__Problem description__: Print, word for word, every line from the beginning of the listing up to and including the line with "yy, zz])[used], [[at[q]". Pictures are to be excluded.

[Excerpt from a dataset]
>>>
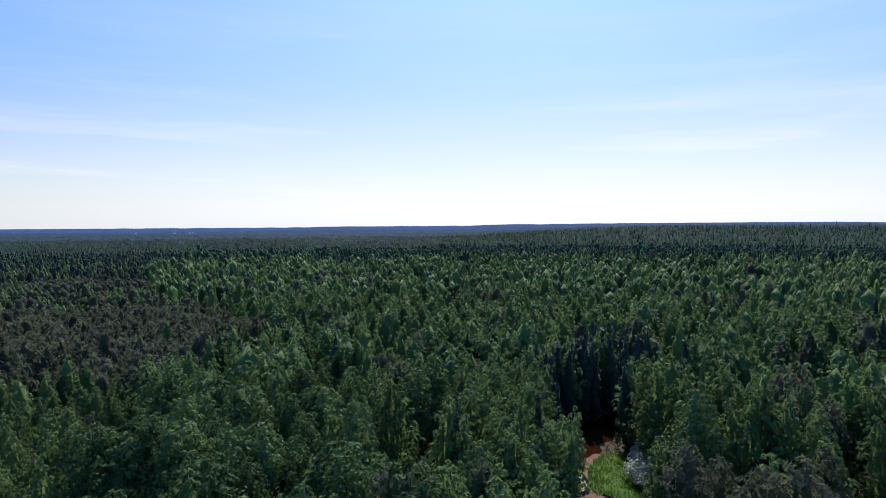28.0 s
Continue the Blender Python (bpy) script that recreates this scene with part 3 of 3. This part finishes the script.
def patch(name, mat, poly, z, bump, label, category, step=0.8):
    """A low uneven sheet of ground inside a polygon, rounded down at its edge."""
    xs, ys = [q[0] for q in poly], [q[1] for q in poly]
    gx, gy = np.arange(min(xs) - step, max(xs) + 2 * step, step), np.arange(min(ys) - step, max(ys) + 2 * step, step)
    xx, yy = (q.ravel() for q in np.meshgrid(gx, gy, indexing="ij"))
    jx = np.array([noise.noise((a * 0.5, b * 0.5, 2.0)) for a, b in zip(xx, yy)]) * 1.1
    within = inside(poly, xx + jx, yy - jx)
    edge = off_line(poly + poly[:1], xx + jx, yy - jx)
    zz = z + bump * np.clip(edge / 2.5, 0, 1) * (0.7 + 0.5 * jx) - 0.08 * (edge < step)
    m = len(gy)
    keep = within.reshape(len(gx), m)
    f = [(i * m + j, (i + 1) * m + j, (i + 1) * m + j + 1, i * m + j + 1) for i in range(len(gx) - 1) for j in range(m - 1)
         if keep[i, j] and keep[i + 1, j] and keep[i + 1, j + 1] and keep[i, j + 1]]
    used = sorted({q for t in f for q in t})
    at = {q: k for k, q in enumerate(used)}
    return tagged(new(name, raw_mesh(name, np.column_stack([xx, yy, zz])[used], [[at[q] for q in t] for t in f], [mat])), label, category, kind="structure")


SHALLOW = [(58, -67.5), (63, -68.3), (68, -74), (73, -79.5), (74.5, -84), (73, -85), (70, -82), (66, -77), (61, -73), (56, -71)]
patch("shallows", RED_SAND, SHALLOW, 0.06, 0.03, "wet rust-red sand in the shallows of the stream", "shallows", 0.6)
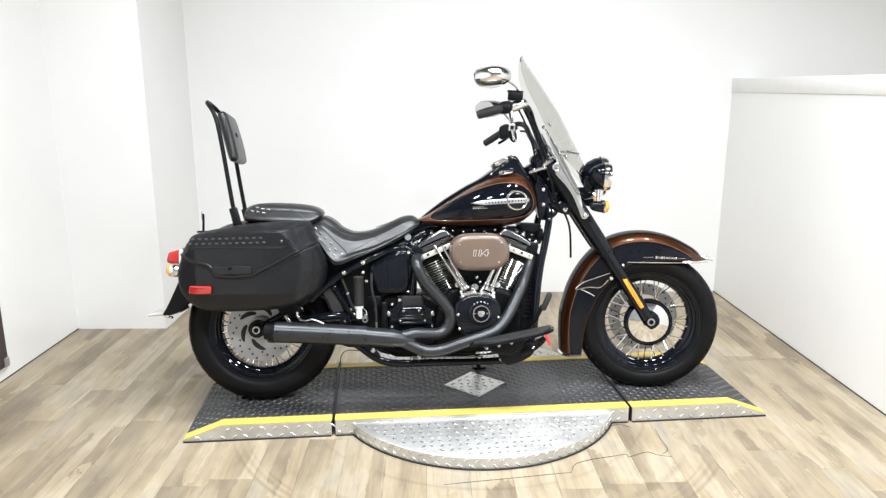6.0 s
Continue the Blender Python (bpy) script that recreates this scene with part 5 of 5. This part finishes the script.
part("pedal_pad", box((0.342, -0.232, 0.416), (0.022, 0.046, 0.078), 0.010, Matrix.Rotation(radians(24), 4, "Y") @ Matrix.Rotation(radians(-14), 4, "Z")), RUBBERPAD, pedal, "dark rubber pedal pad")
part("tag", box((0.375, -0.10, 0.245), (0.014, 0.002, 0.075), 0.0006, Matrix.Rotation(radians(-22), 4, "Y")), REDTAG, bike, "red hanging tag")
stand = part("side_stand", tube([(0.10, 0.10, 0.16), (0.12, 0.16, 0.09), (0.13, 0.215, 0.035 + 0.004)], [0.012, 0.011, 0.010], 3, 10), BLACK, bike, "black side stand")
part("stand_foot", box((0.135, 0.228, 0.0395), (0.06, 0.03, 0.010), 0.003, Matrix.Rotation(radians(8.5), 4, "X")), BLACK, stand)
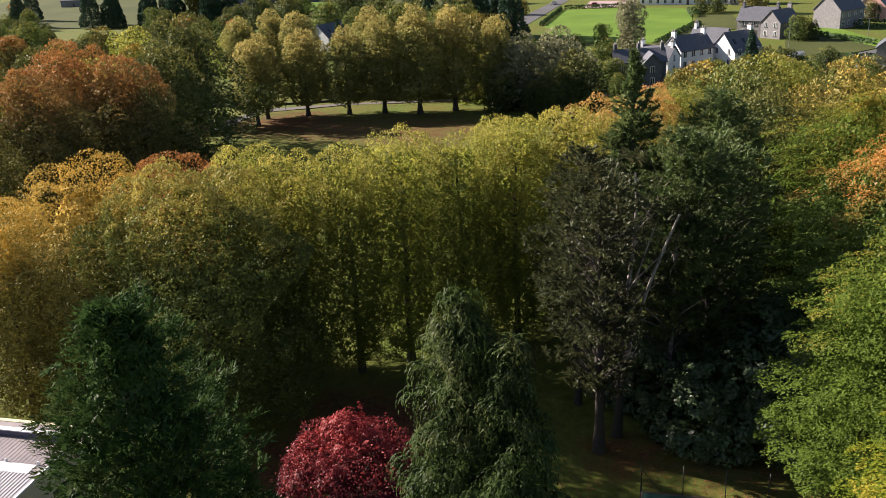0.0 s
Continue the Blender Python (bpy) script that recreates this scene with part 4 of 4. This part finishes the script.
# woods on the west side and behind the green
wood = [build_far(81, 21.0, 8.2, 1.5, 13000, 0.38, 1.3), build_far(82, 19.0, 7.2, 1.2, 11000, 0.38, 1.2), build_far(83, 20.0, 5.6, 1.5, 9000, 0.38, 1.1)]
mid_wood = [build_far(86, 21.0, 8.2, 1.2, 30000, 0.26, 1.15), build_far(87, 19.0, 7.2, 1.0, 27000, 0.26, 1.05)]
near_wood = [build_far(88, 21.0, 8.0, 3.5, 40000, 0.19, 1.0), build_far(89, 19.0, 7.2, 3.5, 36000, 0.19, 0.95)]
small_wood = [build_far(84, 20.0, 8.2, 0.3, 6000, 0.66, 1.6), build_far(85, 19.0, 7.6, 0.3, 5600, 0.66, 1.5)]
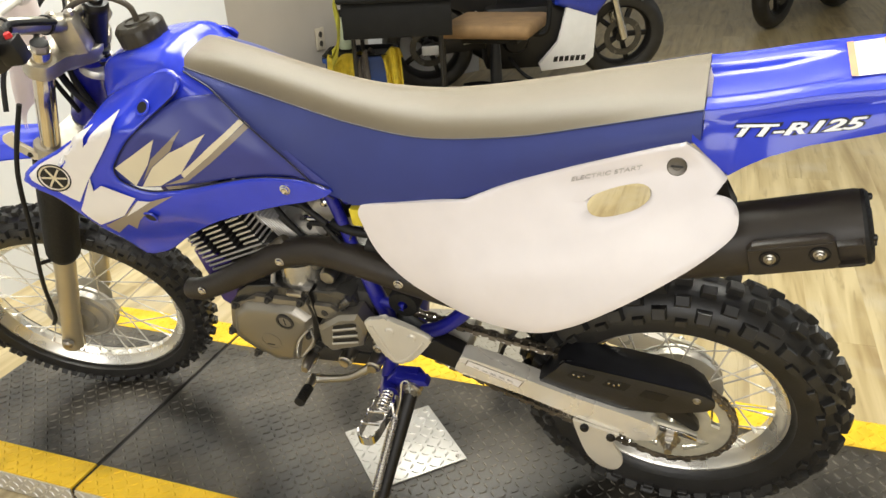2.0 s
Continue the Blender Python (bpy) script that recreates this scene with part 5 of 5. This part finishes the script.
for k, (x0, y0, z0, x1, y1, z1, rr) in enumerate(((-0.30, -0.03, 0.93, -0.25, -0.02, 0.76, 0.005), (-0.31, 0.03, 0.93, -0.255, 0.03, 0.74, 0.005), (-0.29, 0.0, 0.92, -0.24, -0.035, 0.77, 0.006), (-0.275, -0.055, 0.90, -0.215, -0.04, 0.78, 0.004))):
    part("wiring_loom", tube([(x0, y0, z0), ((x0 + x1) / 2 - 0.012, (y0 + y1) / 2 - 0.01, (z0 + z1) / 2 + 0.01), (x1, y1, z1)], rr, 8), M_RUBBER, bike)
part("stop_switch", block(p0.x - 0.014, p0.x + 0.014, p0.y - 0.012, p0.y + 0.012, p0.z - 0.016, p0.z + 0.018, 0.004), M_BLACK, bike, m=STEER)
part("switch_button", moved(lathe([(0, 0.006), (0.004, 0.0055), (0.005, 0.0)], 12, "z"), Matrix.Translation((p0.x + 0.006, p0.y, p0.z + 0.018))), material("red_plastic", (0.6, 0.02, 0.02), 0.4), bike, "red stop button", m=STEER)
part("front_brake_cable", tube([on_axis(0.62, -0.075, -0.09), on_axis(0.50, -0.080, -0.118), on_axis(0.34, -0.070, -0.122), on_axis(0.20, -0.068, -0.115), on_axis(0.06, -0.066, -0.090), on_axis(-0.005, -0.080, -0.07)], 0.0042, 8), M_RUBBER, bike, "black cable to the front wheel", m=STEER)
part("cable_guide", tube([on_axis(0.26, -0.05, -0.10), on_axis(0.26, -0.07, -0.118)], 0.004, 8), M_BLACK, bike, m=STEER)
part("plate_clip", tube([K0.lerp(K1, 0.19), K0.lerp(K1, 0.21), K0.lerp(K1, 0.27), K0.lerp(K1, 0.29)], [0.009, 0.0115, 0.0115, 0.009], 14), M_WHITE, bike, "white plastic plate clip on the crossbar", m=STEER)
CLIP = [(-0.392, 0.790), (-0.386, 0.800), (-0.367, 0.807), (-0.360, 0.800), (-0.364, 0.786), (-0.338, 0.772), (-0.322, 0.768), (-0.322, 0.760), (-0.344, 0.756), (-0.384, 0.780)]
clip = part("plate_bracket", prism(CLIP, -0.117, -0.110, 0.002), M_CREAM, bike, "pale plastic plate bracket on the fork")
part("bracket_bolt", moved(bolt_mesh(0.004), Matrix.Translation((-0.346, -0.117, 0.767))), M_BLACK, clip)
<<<
__Solved problem__:
28.0 s
Continue the Blender Python (bpy) script that recreates this scene with part 3 of 3. This part finishes the script.
def patch(name, mat, poly, z, bump, label, category, step=0.8):
    """A low uneven sheet of ground inside a polygon, rounded down at its edge."""
    xs, ys = [q[0] for q in poly], [q[1] for q in poly]
    gx, gy = np.arange(min(xs) - step, max(xs) + 2 * step, step), np.arange(min(ys) - step, max(ys) + 2 * step, step)
    xx, yy = (q.ravel() for q in np.meshgrid(gx, gy, indexing="ij"))
    jx = np.array([noise.noise((a * 0.5, b * 0.5, 2.0)) for a, b in zip(xx, yy)]) * 1.1
    within = inside(poly, xx + jx, yy - jx)
    edge = off_line(poly + poly[:1], xx + jx, yy - jx)
    zz = z + bump * np.clip(edge / 2.5, 0, 1) * (0.7 + 0.5 * jx) - 0.08 * (edge < step)
    m = len(gy)
    keep = within.reshape(len(gx), m)
    f = [(i * m + j, (i + 1) * m + j, (i + 1) * m + j + 1, i * m + j + 1) for i in range(len(gx) - 1) for j in range(m - 1)
         if keep[i, j] and keep[i + 1, j] and keep[i + 1, j + 1] and keep[i, j + 1]]
    used = sorted({q for t in f for q in t})
    at = {q: k for k, q in enumerate(used)}
    return tagged(new(name, raw_mesh(name, np.column_stack([xx, yy, zz])[used], [[at[q] for q in t] for t in f], [mat])), label, category, kind="structure")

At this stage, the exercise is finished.